My Rancher cluster on AWS is using the Rancher DNS service to sync internal load balancers with AWS Route 53. By default, the Rancher DNS service is using the host’s EC2 public IP to populate Route 53. This is causing issues because we have a peered VPC that would like to use the same DNS name and have it resolve to the internal IP. Note that the Docker containers in the peered VPC may not be running Rancher.
For example, there is a Route 53 entry for a Rancher load balancer that is set to an A record with the public IP 54.xxxx.xxxx.xxxx by the Rancher DNS service. When a peered VPC attempts to use the DNS name, the peer receives the public IP which sends traffic out of and then back into the Amazon cloud. Due to this network path, inbound security rules are lost.
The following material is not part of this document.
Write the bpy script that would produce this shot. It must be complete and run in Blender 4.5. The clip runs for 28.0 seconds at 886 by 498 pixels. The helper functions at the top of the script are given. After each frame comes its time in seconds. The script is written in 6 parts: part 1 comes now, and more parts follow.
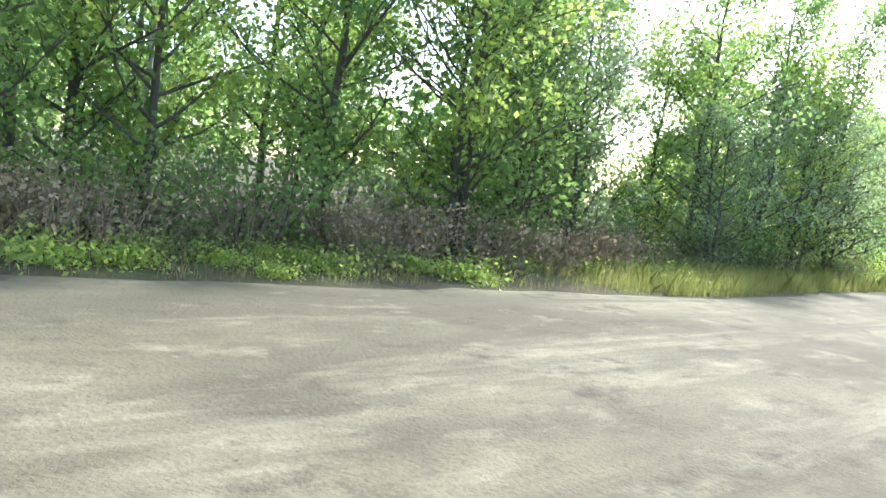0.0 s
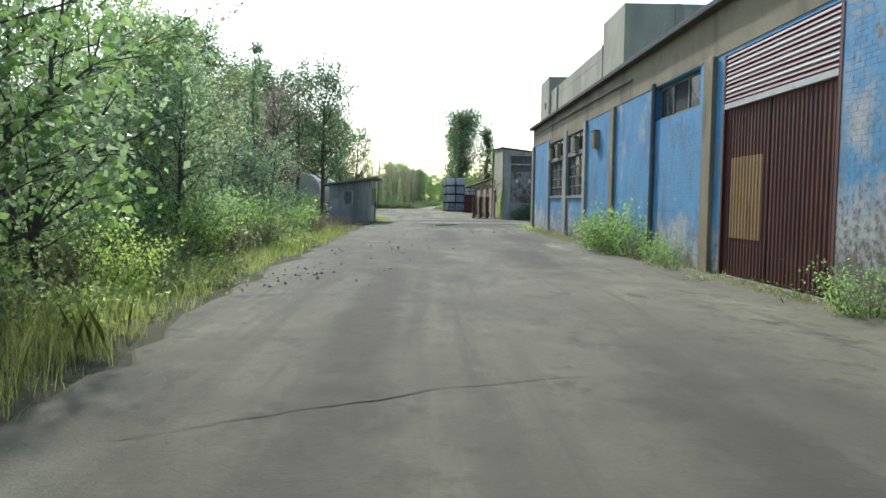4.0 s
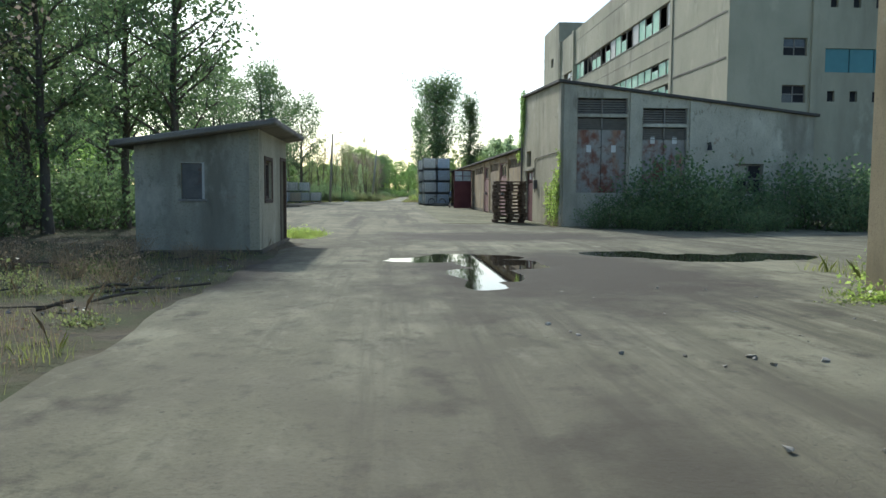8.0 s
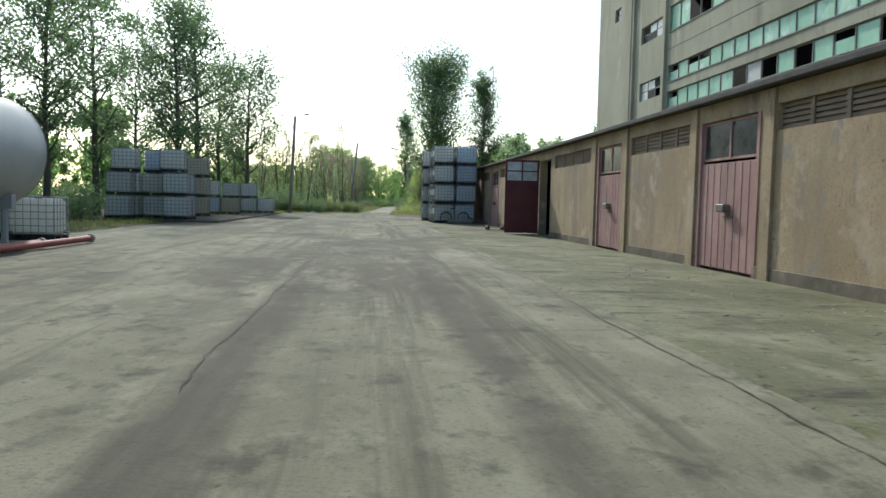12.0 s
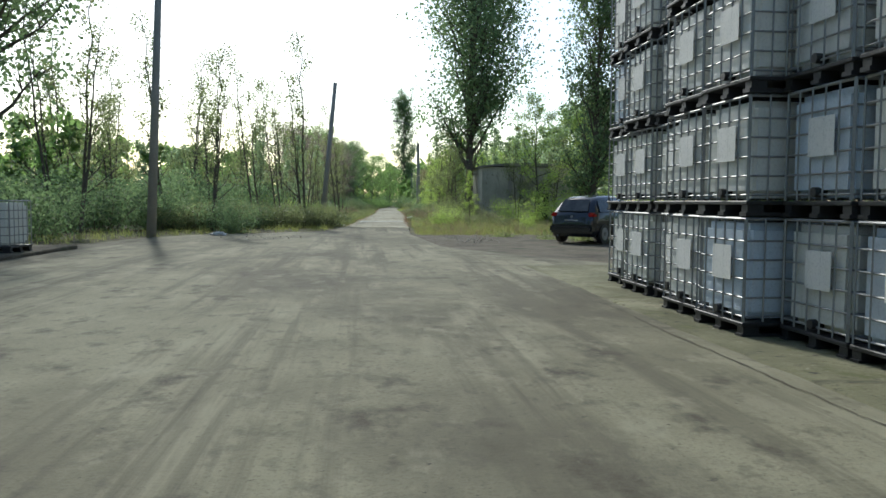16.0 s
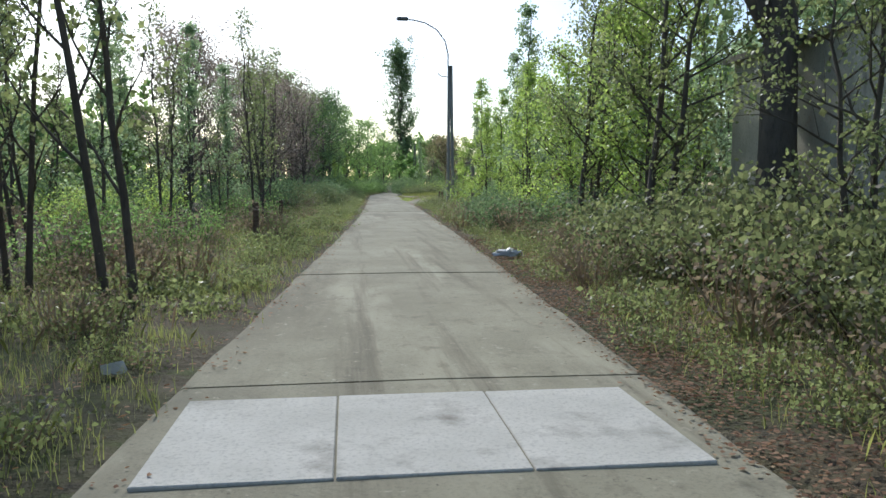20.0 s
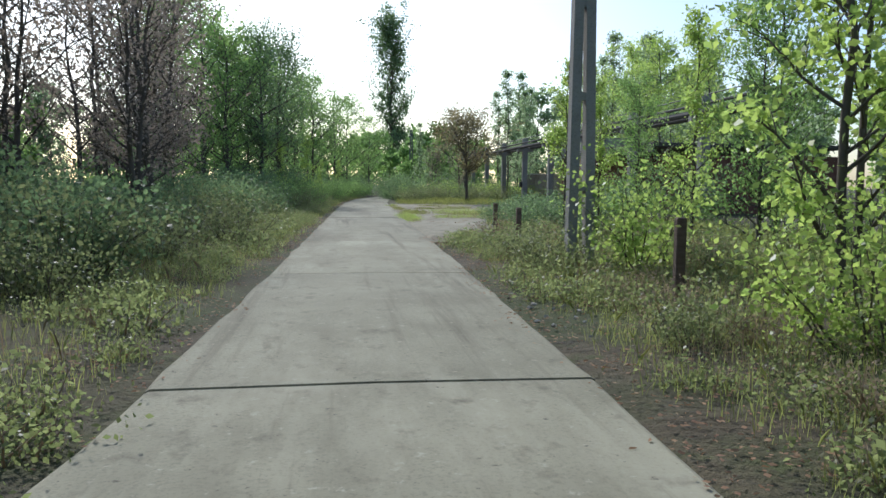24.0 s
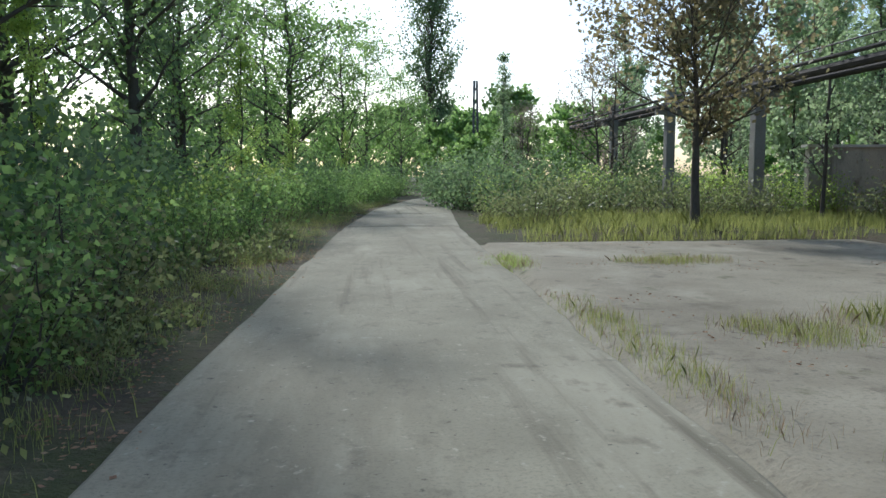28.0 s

What I would like an option to do is, tell Rancher DNS that for certain services it should use a CNAME in Route 53 with the host’s public DNS name instead of an A record with the public IP. In this case, a CNAME with the value ec2-54-xxxx-xxxx-xxxx.compute-1.amazonaws.com. Public callers will resolve from the public DNS name to the public IP (54.xxxx.xxxx.xxxx) and peered callers will resolve to the private IP (172.xxxx.xxxx.xxxx). By using the private IP and calling directly, peered callers can utilize inbound security rules.
Otherwise, if all traffic to the load balancer goes through the Internet then inbound security rules lose most of their value. I would prefer not to open up certain ports to 0.0.0.0 or hard-coded EC2 IPs from the peered VPC (which are dynamic). Please let me know if this makes sense.